Il semble partout dans la chambre, contre les murs et les tentures. Mais il ne s’aventure pas au-dehors, ni par la fenêtre ouverte, ni par la porte donnant sur le couloir. Les mâchoires sont ouvertes, tel un piège. La peau a foncé, elle fait un bruit de feuilles sèches. Les os se sont assouplis et s’étirent comme du caoutchouc, ou s’enroulent sur eux-mêmes. La voix vibre, notes cristallines, chant mélodieux d’un au-delà ravissant. La langue s’étale contre le mur, gros morceau de viande rouge, distillant un liquide sucré dans lequel viennent s’engluer des fourmis.
Lorsque nous l’appelons, il ne se rend plus compte que c’est à lui que nous nous adressons. Pour lui dire de revenir, l’un de nous est obligé de grimper. Pour cela, il s’aide des membres noués, comme des barreaux d’une échelle, s’accroche aux mains, s’enfonce dans les berceaux de chair, glisse et ahane, cherche dans ce fouillis une oreille, et dès qu’il l’a trouvée, chuchote à l’intérieur.
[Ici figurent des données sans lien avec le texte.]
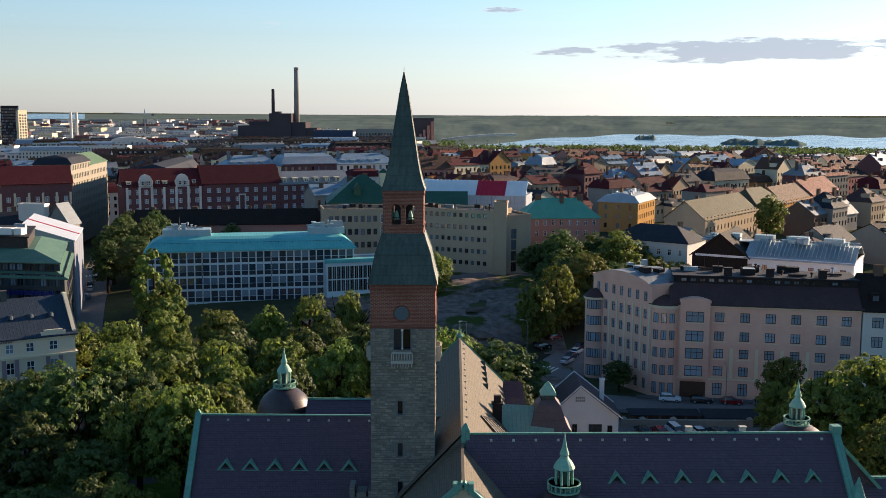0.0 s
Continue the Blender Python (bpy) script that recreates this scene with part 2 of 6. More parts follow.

Mon père répond par un bruissement infini, un sursaut de toutes ses feuilles, qui pendent, accrochées à lui, comme de vieilles breloques. L’homme tente de le ramener à la raison. Il souffle par tous les trous qu’il trouve, colle l’oreille contre ce qu’il croit être la poitrine, et suffoque, pris dans des racines noueuses qui se déplacent doucement et se transforment en d’innombrables reptiles, dont avec effort il desserre l’étreinte.
Mon père a l’air bien, là haut, il nous le fait savoir à sa façon. Que l’on se débrouille sans lui.
Parfois nous sortons de la chambre et attendons qu’il veuille bien reprendre figure humaine.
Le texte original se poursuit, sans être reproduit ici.